Let's multiply the term on the right by `(x-1)^(1/3)` to get a common denominator:

`(df(x))/(dx) = (2/3x+2+x-1)/(x-1)^(1/3)`

Again, we simplify:

`(df(x))/(dx) = (5/3x+1)/(x-1)^(1/3)`

Our critical points will then be where the numerator or denominator are equal to zero. Setting the numerator to zero and solving:

`0 = 5/3x+1`

`-1 = 5/3x`

`-3/5 = x`

So, one critical point will be at `x = -3/5` . Plugging this value into our original function:

`f(-3/5) =(-8/5)^(2/3)*(12/5) ~~ 3.283`

So, our first critical point is at `(-3/5, 3.283)`.

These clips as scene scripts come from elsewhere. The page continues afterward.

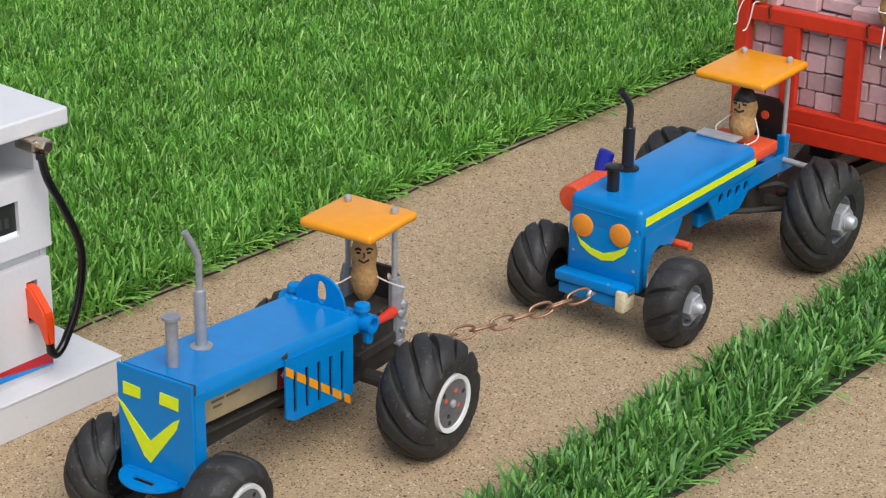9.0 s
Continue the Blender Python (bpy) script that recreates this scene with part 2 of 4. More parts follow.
def tube(bm, points, radii, n=12, caps=True):
    """A round rod through points, with a radius at each (or one for all)."""
    pts = [Vector(p) for p in points]
    rs = [radii] * len(pts) if isinstance(radii, (int, float)) else radii
    rings, side = [], None
    for i, p in enumerate(pts):
        d = (pts[min(i + 1, len(pts) - 1)] - pts[max(i - 1, 0)]).normalized()
        if side is None:
            side = d.orthogonal().normalized()
        side = (side - d * side.dot(d)).normalized()
        up = d.cross(side)
        rings.append([bm.verts.new(p + (side * math.cos(a) + up * math.sin(a)) * rs[i]) for a in [2 * math.pi * k / n for k in range(n)]])
    for a, b in zip(rings, rings[1:]):
        for k in range(n):
            bm.faces.new((a[k], a[(k + 1) % n], b[(k + 1) % n], b[k]))
    if caps:
        bm.faces.new(rings[0][::-1]), bm.faces.new(rings[-1])
    return bm


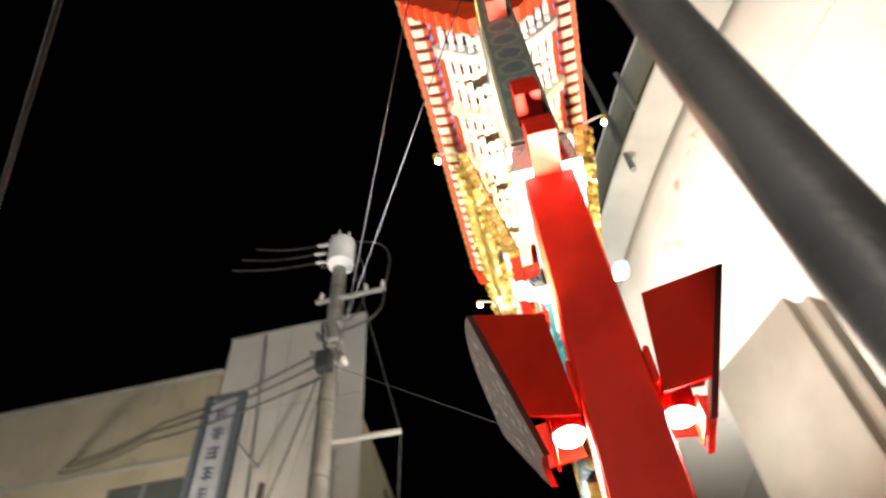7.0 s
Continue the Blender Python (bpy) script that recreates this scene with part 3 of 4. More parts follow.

Our second critical point will be where the denominator of our derivative is equal to zero:

`0 = (x-1)^(1/3)`

`0 = x-1`

`1 = x`

So, our second critical point is where the derivative is undefined at `x = 1`.

To find the actual point, let's plug the value into the original function:

`f(1) = 0^(2/3)*4 = 0`

So, our second critical point is at `(1,0)`.

Because there are no other places at which our derivative is zero or undefined, these two points are our full set of critical points: `(1,0)` and `(-3/5, 3.283)`.

Just to confirm, let's graph the function:

Looks like we're right-on! I hope this helps!